In a WHOLE SEA of 3 hour tutorials on this stuff, you've struck genius here. You explained no more, and no less than absolutely necessary for me to follow along, while actually understanding the 'why' behind it all. As someone brand new to nest, graphql, and prisma all at once, I'm just astonished and grateful. One of the best programming related walkthroughs / tutorials I have seen in a very, very long time. Thank you so much for making this
It is a basic tutorial, however it is an excellent tutorial for a newbie to Prisma, Postgres and GraohQL. Congratulations and greetings from Santiago de Chile.
codingIsLove, my heartburn with this solution is that you get the worst of both worlds. You do a "code first" AND a schema implementation, due to Prisma.

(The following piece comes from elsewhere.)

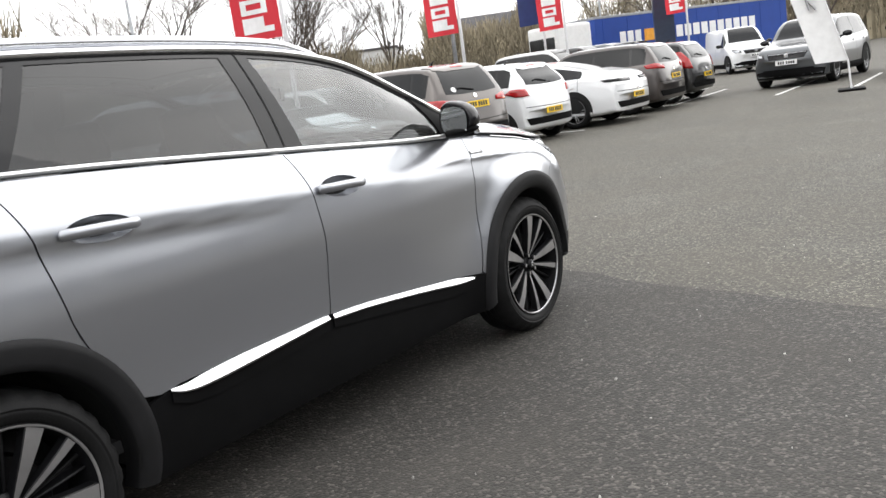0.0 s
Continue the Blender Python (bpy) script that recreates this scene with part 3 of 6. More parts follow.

Not only does this require you to do double the work and make sure both systems are in sync, it appears to make the Entity concept almost useless. Ideally my Entity would construct my schema so that I don't have to manage this in two places, like .Net's code first Entity framework. Any thoughts? I am new to NestJS and GraphQL, so I may be missing something. Is there a better ORM that ties in more seamlessly with Apollo? Also, I wrote an OData layer for Primsa and found Prisma lacking the ability to many things that would also affect GraphQL. Am I correct to assume that Apollo gets around that by using raw SQL queries and in this Next/Apollo/Prisma example, Prisma is only used really to manage database migrations? Any recommendations on how to do a true code-first implementation with Nest and Graph would be appreciated.
Maybe too late, but TypeORM lets you do the true code-first approach. You just add some more Entity/Relation decorators into the already existing entities. You also have to import one module (i think) and inject repositories into their respective services. I would say that this approach showcased by codingIsLove is good for understanding the basics, but I also prefer the true code-first approach.